Tangent on ML projects

While the above model is general enough to reflect any engineering projects, it’s worth pointing out that machine learning projects have some idiosyncracies:

• It’s possible that in your company there’s a separate team of data analysts for impact estimation (exploration), so it’s not the actual engineer doing impact estimations. However, it comes out of the company’s resource budget nonetheless. If we think of analysts as a leveraging factor on engineers, this resource might be better used elsewhere (opportunity costs). Quite often, especially in the ML/DS field, it is the engineers themselves who need to estimate the impact.

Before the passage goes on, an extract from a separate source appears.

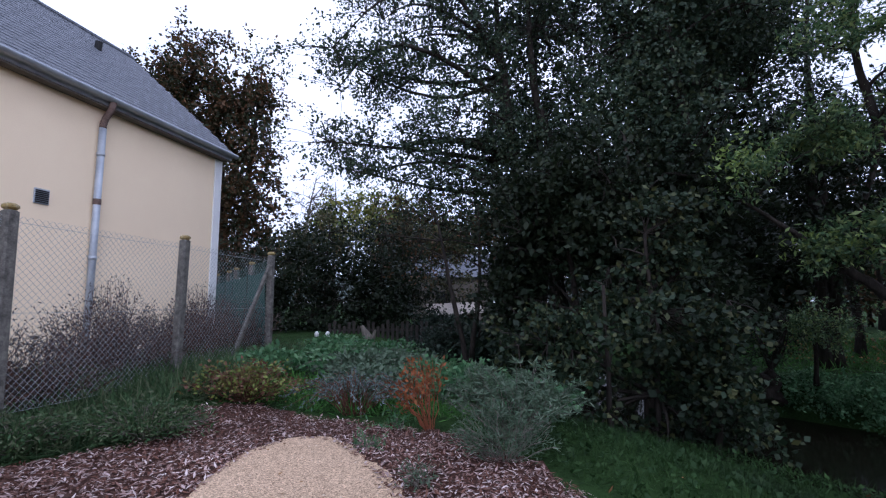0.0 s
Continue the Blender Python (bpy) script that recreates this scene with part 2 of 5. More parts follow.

• Another way to write the estimate of monetary impact of a project is $dB = \frac{dB}{dA} \frac{dA}{dE} dE$ where dE denotes the effort spent, $\frac{dA}{dE}$ shows how much a model’s accuracy improves from the effort, and $\frac{dB}{dA}$ shows how much the business metric improves from the accuracy improvement. ML practicioners are in double trouble here: not only is it very hard to understand the effect on business metrics, often we don’t know how much a model can be improved until we actually try to do it.
• Probably the most useful uncertainty reduction tool I’ve encountered is building demos and sharing these with stakeholders ASAP. On the one hand, being able to ship something like this fast significantly reduces the effort estimate - especially given that ML tends to be viewed as “researchy” - while it also sets some lower bound on the rewards, at least the $\frac{dA}{dE}$ element.